Please quote every line word for word.

◆ DATA LINES
——————————
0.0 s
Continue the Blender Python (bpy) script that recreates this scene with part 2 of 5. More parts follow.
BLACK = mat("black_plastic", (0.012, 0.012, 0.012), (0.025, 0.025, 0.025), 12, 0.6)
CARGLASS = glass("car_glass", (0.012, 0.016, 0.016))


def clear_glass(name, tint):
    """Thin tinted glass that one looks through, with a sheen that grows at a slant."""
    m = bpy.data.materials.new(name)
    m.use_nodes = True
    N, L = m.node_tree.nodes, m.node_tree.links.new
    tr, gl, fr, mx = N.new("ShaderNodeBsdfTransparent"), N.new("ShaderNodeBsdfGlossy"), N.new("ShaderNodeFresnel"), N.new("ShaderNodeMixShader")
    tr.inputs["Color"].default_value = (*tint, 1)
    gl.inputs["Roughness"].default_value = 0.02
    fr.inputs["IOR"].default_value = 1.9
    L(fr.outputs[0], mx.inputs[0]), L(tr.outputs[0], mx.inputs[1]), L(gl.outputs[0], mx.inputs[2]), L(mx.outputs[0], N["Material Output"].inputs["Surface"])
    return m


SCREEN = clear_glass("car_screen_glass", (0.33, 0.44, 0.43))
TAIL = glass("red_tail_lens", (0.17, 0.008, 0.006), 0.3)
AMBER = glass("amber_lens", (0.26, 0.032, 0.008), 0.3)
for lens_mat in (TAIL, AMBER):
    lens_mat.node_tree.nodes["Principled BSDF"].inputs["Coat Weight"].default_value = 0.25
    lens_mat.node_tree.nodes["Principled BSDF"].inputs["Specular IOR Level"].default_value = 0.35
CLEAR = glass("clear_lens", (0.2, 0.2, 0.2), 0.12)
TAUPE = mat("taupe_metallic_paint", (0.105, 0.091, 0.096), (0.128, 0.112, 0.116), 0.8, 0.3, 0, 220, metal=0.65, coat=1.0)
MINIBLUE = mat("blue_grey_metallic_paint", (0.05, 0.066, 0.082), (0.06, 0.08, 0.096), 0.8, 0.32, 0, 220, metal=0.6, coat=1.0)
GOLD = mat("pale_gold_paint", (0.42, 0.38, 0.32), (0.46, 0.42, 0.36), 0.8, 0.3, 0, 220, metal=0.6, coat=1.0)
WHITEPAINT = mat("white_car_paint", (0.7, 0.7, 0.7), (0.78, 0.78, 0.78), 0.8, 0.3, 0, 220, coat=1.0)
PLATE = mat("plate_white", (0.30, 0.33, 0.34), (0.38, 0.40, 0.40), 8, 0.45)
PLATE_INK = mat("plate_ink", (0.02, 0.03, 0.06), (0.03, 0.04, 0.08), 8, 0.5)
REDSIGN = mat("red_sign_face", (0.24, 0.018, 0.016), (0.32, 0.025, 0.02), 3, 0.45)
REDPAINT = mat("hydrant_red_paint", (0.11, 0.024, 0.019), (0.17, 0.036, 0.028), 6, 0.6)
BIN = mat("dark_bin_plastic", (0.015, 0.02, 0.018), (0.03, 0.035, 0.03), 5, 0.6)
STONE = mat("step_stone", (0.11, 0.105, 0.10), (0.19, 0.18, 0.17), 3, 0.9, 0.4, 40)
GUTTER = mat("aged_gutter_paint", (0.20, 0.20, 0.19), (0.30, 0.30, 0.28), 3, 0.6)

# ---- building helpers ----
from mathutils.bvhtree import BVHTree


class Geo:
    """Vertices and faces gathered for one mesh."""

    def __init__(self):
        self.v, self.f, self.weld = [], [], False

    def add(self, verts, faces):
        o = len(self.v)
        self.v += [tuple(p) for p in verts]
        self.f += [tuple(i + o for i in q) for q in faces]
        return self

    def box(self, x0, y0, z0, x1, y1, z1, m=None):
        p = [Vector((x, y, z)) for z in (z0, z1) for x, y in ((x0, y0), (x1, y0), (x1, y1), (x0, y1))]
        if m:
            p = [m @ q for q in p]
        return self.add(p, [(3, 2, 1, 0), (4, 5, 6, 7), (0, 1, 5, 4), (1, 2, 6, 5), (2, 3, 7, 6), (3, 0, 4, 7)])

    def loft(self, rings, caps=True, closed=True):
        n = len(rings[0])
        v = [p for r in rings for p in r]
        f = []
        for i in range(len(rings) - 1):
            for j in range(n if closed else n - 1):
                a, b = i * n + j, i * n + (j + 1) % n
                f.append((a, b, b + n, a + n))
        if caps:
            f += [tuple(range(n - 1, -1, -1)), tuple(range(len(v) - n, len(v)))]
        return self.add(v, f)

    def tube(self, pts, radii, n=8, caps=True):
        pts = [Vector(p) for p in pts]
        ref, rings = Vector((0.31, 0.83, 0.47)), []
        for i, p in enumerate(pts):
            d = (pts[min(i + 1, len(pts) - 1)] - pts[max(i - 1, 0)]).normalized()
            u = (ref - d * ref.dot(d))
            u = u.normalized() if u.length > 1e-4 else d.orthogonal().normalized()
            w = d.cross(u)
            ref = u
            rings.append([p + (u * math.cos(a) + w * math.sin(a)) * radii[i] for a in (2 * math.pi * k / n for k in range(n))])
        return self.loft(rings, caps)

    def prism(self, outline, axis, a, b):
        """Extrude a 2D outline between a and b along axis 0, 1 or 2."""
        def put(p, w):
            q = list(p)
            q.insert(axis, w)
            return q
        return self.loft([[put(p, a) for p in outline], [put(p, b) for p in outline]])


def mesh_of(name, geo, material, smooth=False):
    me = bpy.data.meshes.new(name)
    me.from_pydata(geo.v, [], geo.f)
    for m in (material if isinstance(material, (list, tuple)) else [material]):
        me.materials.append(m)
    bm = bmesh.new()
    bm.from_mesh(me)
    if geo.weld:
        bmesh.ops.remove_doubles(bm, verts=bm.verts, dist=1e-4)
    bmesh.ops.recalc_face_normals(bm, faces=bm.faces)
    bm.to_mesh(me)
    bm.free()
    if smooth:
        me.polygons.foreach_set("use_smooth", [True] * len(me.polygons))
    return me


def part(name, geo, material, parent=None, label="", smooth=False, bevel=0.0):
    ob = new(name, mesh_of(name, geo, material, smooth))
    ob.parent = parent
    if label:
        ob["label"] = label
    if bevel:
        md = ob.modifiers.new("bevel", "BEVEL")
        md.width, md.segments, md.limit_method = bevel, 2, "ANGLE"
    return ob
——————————
◆ RIGHT ANSWER
0.0 s
Continue the Blender Python (bpy) script that recreates this scene with part 2 of 5. More parts follow.
BLACK = mat("black_plastic", (0.012, 0.012, 0.012), (0.025, 0.025, 0.025), 12, 0.6)
CARGLASS = glass("car_glass", (0.012, 0.016, 0.016))


def clear_glass(name, tint):
    """Thin tinted glass that one looks through, with a sheen that grows at a slant."""
    m = bpy.data.materials.new(name)
    m.use_nodes = True
    N, L = m.node_tree.nodes, m.node_tree.links.new
    tr, gl, fr, mx = N.new("ShaderNodeBsdfTransparent"), N.new("ShaderNodeBsdfGlossy"), N.new("ShaderNodeFresnel"), N.new("ShaderNodeMixShader")
    tr.inputs["Color"].default_value = (*tint, 1)
    gl.inputs["Roughness"].default_value = 0.02
    fr.inputs["IOR"].default_value = 1.9
    L(fr.outputs[0], mx.inputs[0]), L(tr.outputs[0], mx.inputs[1]), L(gl.outputs[0], mx.inputs[2]), L(mx.outputs[0], N["Material Output"].inputs["Surface"])
    return m


SCREEN = clear_glass("car_screen_glass", (0.33, 0.44, 0.43))
TAIL = glass("red_tail_lens", (0.17, 0.008, 0.006), 0.3)
AMBER = glass("amber_lens", (0.26, 0.032, 0.008), 0.3)
for lens_mat in (TAIL, AMBER):
    lens_mat.node_tree.nodes["Principled BSDF"].inputs["Coat Weight"].default_value = 0.25
    lens_mat.node_tree.nodes["Principled BSDF"].inputs["Specular IOR Level"].default_value = 0.35
CLEAR = glass("clear_lens", (0.2, 0.2, 0.2), 0.12)
TAUPE = mat("taupe_metallic_paint", (0.105, 0.091, 0.096), (0.128, 0.112, 0.116), 0.8, 0.3, 0, 220, metal=0.65, coat=1.0)
MINIBLUE = mat("blue_grey_metallic_paint", (0.05, 0.066, 0.082), (0.06, 0.08, 0.096), 0.8, 0.32, 0, 220, metal=0.6, coat=1.0)
GOLD = mat("pale_gold_paint", (0.42, 0.38, 0.32), (0.46, 0.42, 0.36), 0.8, 0.3, 0, 220, metal=0.6, coat=1.0)
WHITEPAINT = mat("white_car_paint", (0.7, 0.7, 0.7), (0.78, 0.78, 0.78), 0.8, 0.3, 0, 220, coat=1.0)
PLATE = mat("plate_white", (0.30, 0.33, 0.34), (0.38, 0.40, 0.40), 8, 0.45)
PLATE_INK = mat("plate_ink", (0.02, 0.03, 0.06), (0.03, 0.04, 0.08), 8, 0.5)
REDSIGN = mat("red_sign_face", (0.24, 0.018, 0.016), (0.32, 0.025, 0.02), 3, 0.45)
REDPAINT = mat("hydrant_red_paint", (0.11, 0.024, 0.019), (0.17, 0.036, 0.028), 6, 0.6)
BIN = mat("dark_bin_plastic", (0.015, 0.02, 0.018), (0.03, 0.035, 0.03), 5, 0.6)
STONE = mat("step_stone", (0.11, 0.105, 0.10), (0.19, 0.18, 0.17), 3, 0.9, 0.4, 40)
GUTTER = mat("aged_gutter_paint", (0.20, 0.20, 0.19), (0.30, 0.30, 0.28), 3, 0.6)

# ---- building helpers ----
from mathutils.bvhtree import BVHTree


class Geo:
    """Vertices and faces gathered for one mesh."""

    def __init__(self):
        self.v, self.f, self.weld = [], [], False

    def add(self, verts, faces):
        o = len(self.v)
        self.v += [tuple(p) for p in verts]
        self.f += [tuple(i + o for i in q) for q in faces]
        return self

    def box(self, x0, y0, z0, x1, y1, z1, m=None):
        p = [Vector((x, y, z)) for z in (z0, z1) for x, y in ((x0, y0), (x1, y0), (x1, y1), (x0, y1))]
        if m:
            p = [m @ q for q in p]
        return self.add(p, [(3, 2, 1, 0), (4, 5, 6, 7), (0, 1, 5, 4), (1, 2, 6, 5), (2, 3, 7, 6), (3, 0, 4, 7)])

    def loft(self, rings, caps=True, closed=True):
        n = len(rings[0])
        v = [p for r in rings for p in r]
        f = []
        for i in range(len(rings) - 1):
            for j in range(n if closed else n - 1):
                a, b = i * n + j, i * n + (j + 1) % n
                f.append((a, b, b + n, a + n))
        if caps:
            f += [tuple(range(n - 1, -1, -1)), tuple(range(len(v) - n, len(v)))]
        return self.add(v, f)

    def tube(self, pts, radii, n=8, caps=True):
        pts = [Vector(p) for p in pts]
        ref, rings = Vector((0.31, 0.83, 0.47)), []
        for i, p in enumerate(pts):
            d = (pts[min(i + 1, len(pts) - 1)] - pts[max(i - 1, 0)]).normalized()
            u = (ref - d * ref.dot(d))
            u = u.normalized() if u.length > 1e-4 else d.orthogonal().normalized()
            w = d.cross(u)
            ref = u
            rings.append([p + (u * math.cos(a) + w * math.sin(a)) * radii[i] for a in (2 * math.pi * k / n for k in range(n))])
        return self.loft(rings, caps)

    def prism(self, outline, axis, a, b):
        """Extrude a 2D outline between a and b along axis 0, 1 or 2."""
        def put(p, w):
            q = list(p)
            q.insert(axis, w)
            return q
        return self.loft([[put(p, a) for p in outline], [put(p, b) for p in outline]])


def mesh_of(name, geo, material, smooth=False):
    me = bpy.data.meshes.new(name)
    me.from_pydata(geo.v, [], geo.f)
    for m in (material if isinstance(material, (list, tuple)) else [material]):
        me.materials.append(m)
    bm = bmesh.new()
    bm.from_mesh(me)
    if geo.weld:
        bmesh.ops.remove_doubles(bm, verts=bm.verts, dist=1e-4)
    bmesh.ops.recalc_face_normals(bm, faces=bm.faces)
    bm.to_mesh(me)
    bm.free()
    if smooth:
        me.polygons.foreach_set("use_smooth", [True] * len(me.polygons))
    return me


def part(name, geo, material, parent=None, label="", smooth=False, bevel=0.0):
    ob = new(name, mesh_of(name, geo, material, smooth))
    ob.parent = parent
    if label:
        ob["label"] = label
    if bevel:
        md = ob.modifiers.new("bevel", "BEVEL")
        md.width, md.segments, md.limit_method = bevel, 2, "ANGLE"
    return ob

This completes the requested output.